Tuesday, December 27, 2011

Rule 7 – Take your kids to church instead of sending them to church.

Some of the earliest memories I have of my childhood involve going to church. Sunday school with Ms. Irene Creekmore telling Bible stories with paper cut outs on a felt story board, singing “Deep and Wide” with the rest of the kids in front of the church, church ladies fanning themselves with cheap paper fans imprinted with images of the Last Supper and the stately, baritone sermons of a white haired, grandfatherly pastor named Mose Bryum. I remember these and I remember something else; my dad sitting beside me in church.

Even if he had worked the graveyard shift on Saturday night, Dad would come in, get cleaned up, and drive us to church. Back then, jeans and t-shirts on Sunday morning were unheard of; children wore “church clothes” every Sunday, and Mom always made sure that our hair was combed, our ties were straight, and our shoelaces were tied. Dad kept our shoes shined, and would make sure we didn’t get them dirty by carrying us in from the gravel parking lot. Our feet never hit the ground from the car until we were inside the church.  

I remember his arm around me, his hand on my knee. I’d turn his hand palm up in my lap and trace the lines, calluses and scars I found there. I didn’t realize it at the time, and he probably didn’t either, but Bud was living an example of the love of God the Father, letting me experience that presence in a flesh and blood way, in a way that a child can understand. God says through the prophet Isaiah that He has “graven us on the palms of His hands”, and as I heard about God’s provision for me, I saw it in the landscape of my father’s hands. I will never forget that. He showed me that he saw worship with the church body as a priority.  It shaped who I am.

I think that’s important for a man to take that initiative because it’s our job to take care of our children, mind, body and soul. I believe one of the biggest problems we see in families today is the absence of a good, Godly man that is a living example of God’s love to his own children. Watch any talk show or news story dealing with teen crime or children out of control, and look for the common denominator; where’s the father?

Walk into most churches today, and you will see that the majority of the adults attending are women. Why? Well, part of it is the fault of church itself. Churches need to do a better job of getting men involved. I know back in the day, my dad and a lot of other men did the building maintenance, the cleaning and the landscaping. There were things to do; things to keep guys busy. Of course there are still things to do, but now, it’s just easier to hire some one than to look for volunteers. The trouble is, men need something to be involved with, or they lose interest.

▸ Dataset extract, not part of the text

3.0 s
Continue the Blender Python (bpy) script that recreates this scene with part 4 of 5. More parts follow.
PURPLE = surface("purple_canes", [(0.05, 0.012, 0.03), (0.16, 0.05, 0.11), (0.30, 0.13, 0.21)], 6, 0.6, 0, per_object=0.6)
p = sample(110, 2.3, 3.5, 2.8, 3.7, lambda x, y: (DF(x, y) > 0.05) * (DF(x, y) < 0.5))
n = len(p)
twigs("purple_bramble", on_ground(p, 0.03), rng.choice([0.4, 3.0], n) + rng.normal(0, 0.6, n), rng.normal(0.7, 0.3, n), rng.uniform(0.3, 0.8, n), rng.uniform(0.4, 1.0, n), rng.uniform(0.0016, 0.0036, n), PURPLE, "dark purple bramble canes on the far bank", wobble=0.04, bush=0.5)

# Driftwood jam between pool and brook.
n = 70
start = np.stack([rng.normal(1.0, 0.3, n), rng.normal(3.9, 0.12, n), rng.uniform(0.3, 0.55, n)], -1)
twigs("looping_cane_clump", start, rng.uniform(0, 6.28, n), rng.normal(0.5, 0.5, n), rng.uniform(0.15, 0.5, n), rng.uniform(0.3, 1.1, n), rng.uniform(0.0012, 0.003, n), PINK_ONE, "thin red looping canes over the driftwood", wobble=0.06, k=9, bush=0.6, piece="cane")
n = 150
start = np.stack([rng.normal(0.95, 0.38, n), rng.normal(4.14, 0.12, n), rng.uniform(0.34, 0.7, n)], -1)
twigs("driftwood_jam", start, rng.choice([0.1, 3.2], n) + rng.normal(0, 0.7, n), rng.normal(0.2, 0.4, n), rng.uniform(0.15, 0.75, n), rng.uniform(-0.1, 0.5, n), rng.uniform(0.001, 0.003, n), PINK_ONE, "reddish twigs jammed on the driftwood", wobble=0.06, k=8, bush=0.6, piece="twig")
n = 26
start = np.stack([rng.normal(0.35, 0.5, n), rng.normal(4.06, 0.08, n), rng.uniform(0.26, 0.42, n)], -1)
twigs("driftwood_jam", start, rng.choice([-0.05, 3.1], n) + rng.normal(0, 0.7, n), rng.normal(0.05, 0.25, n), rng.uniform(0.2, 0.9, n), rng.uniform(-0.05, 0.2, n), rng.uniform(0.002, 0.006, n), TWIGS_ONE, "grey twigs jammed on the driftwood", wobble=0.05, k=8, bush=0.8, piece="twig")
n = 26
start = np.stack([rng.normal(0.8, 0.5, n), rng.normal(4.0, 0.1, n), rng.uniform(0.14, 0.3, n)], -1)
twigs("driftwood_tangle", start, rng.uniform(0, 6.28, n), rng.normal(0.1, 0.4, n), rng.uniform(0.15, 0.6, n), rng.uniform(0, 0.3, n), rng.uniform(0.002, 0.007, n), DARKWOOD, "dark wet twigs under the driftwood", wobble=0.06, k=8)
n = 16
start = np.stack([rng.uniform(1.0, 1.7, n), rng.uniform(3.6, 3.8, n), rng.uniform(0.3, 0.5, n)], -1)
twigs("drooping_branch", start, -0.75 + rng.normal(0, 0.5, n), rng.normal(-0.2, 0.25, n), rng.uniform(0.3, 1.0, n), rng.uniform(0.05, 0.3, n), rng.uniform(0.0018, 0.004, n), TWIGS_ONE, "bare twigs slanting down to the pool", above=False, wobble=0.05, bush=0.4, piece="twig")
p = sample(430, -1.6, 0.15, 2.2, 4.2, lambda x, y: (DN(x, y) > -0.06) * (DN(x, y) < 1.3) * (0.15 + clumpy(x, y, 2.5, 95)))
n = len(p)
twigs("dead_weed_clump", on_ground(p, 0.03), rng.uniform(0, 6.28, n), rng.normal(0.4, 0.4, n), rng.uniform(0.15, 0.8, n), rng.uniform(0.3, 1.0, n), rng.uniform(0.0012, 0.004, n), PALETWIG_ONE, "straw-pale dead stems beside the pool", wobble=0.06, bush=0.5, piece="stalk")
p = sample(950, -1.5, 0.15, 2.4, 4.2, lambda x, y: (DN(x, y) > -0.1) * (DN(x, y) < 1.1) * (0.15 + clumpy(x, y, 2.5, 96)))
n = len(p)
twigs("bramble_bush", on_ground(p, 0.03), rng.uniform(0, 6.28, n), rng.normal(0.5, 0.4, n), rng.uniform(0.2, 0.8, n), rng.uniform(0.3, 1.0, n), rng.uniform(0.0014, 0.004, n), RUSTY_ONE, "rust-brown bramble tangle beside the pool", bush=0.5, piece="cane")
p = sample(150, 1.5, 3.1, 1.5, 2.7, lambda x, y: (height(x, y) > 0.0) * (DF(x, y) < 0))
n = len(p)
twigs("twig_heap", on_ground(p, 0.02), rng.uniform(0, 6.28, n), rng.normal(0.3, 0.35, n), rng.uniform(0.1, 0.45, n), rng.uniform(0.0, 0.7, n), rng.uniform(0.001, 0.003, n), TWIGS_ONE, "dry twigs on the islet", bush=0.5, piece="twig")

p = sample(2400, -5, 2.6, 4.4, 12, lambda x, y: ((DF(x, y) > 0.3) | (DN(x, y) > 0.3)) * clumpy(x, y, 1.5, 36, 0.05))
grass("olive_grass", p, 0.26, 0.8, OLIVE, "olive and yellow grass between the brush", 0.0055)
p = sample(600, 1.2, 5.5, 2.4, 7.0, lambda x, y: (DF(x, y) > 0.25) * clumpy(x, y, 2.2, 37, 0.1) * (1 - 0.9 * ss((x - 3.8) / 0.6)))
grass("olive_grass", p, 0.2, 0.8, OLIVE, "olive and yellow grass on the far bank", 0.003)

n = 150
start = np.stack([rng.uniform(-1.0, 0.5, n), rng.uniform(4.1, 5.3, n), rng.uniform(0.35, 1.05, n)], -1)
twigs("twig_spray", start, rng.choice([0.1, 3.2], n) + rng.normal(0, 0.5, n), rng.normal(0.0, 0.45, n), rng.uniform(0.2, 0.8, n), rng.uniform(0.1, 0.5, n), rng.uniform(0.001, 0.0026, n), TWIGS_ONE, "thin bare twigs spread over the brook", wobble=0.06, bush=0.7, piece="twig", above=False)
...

But men are also inherently lazy, and if they think that the kids are being taken care of, they will let someone else do it. It’s easy to stay at home, go fishing, golfing, work on the car, etc., while the wife or the grandparents take the kids to church. But we have to make the effort guys- our sons look to us to know how to be men and our daughters look to us to know what to expect from men. They learn from us, and judge their own worth by the amount of time you take to spend with them. Don’t put it off- your children are growing up QUICK. I know you’re busy- we all are. But, it’s easy to lose an entire generation while we’re in the process of getting our own lives together.

So take the time guys. Get up on Sunday morning and take your children to church. Be the pastor, priest and protector of your family. Don’t wait until there are older. Don’t let someone else do it. It’s your job, your responsibility. Every child comes into this world as a blank page. Somebody will write on that page- guaranteed. Nature abhors a vacuum, and the page will get filled with something. Words of wisdom or garbage graffiti; something will fill them up. When the page has been filled, it’s too late to squeeze your influence into the picture. Are you going to do it, or let someone else?